▶ [MATERIAL PROVIDED]

************

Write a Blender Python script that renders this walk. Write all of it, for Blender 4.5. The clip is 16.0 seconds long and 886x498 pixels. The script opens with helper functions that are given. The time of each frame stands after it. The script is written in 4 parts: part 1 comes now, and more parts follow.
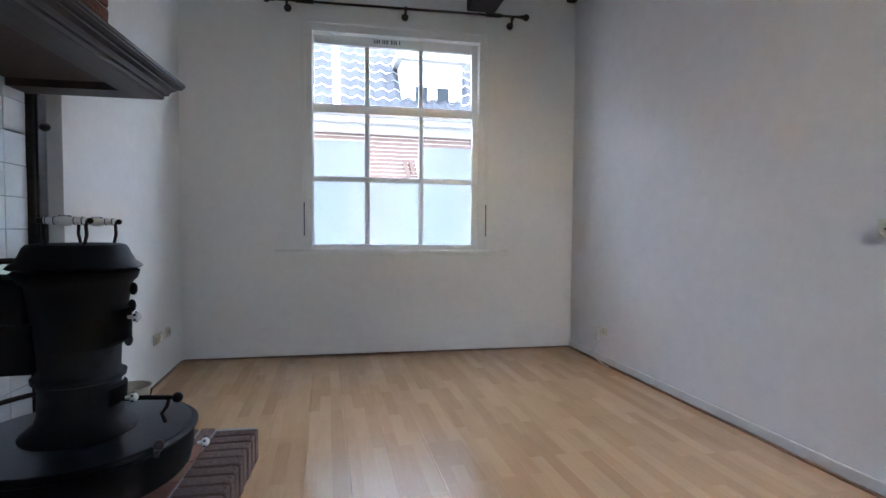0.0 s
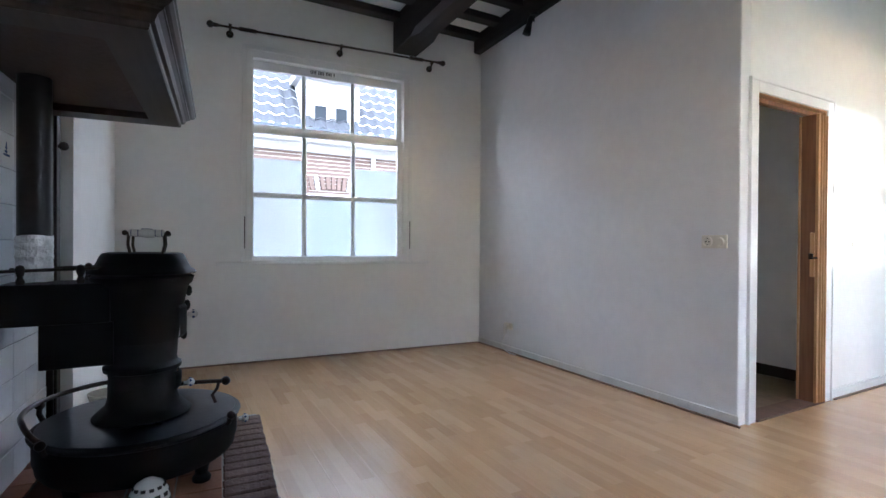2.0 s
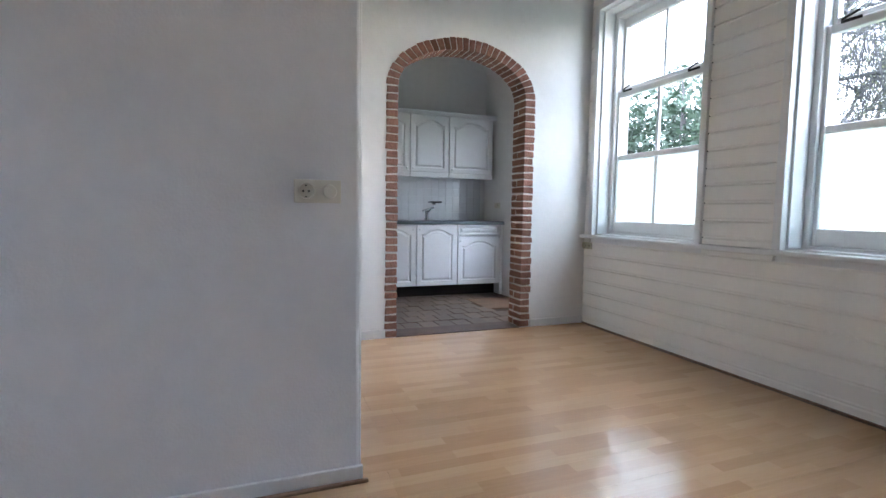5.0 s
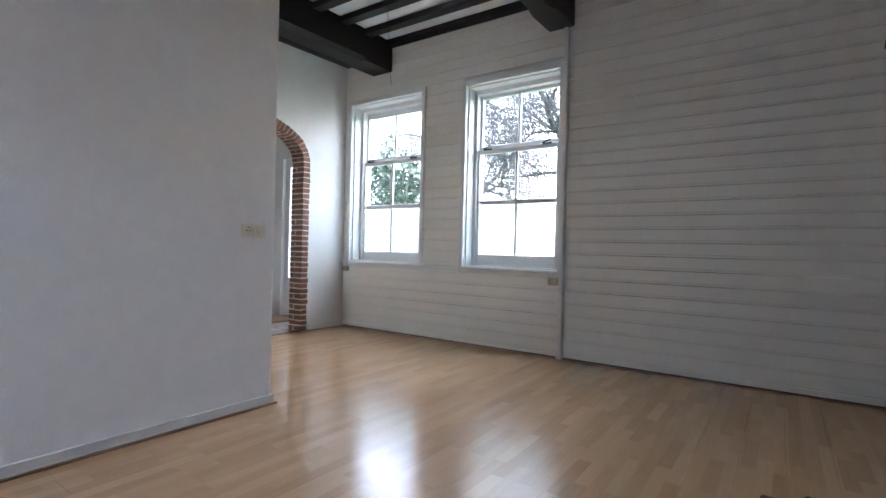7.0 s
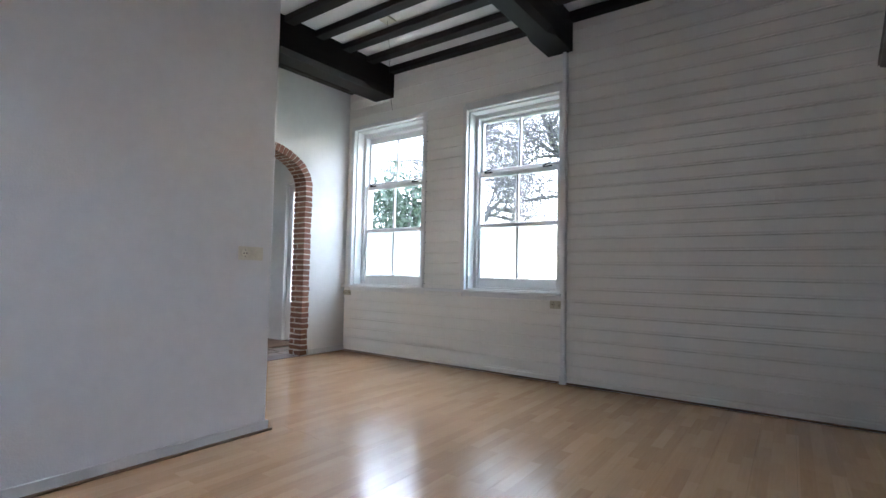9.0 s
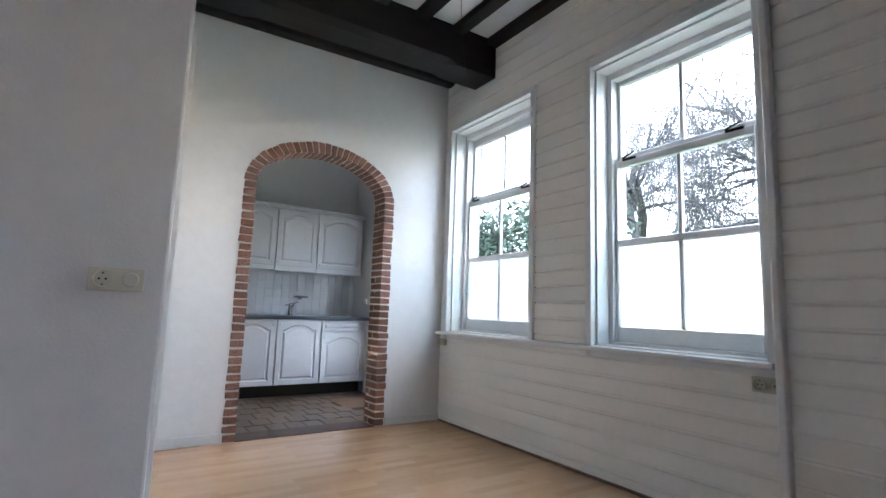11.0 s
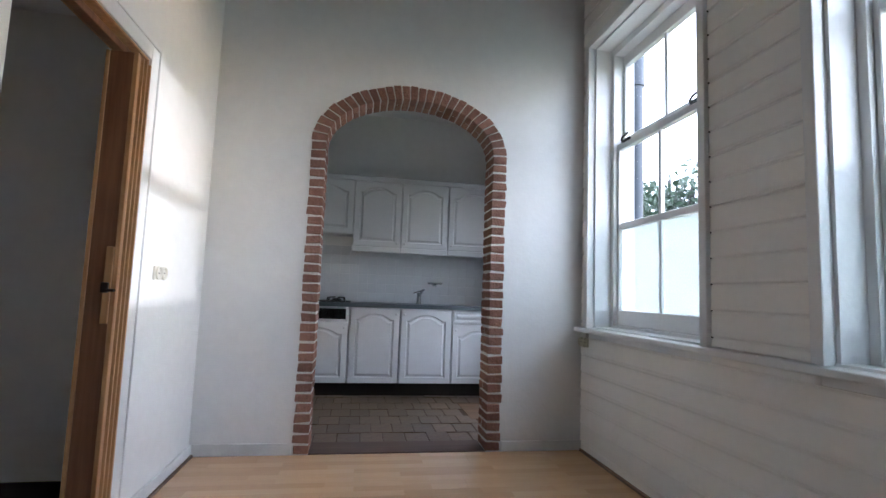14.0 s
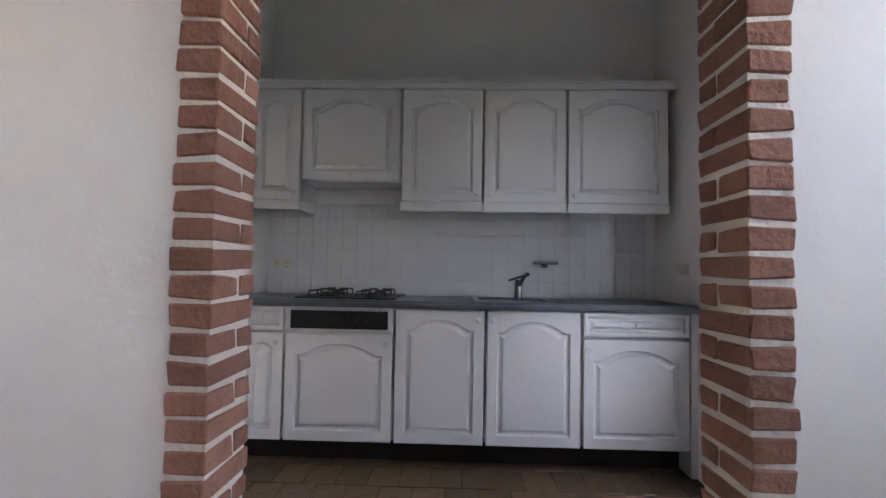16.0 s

************

▶ [AIM] Reproduce each line word for word and drop the pictures.

▶ [PROBLEM SOLUTION]
Write a Blender Python script that renders this walk. Write all of it, for Blender 4.5. The clip is 16.0 seconds long and 886x498 pixels. The script opens with helper functions that are given. The time of each frame stands after it. The script is written in 4 parts: part 1 comes now, and more parts follow.
0.0 s
2.0 s
5.0 s
7.0 s
9.0 s
11.0 s
14.0 s
16.0 s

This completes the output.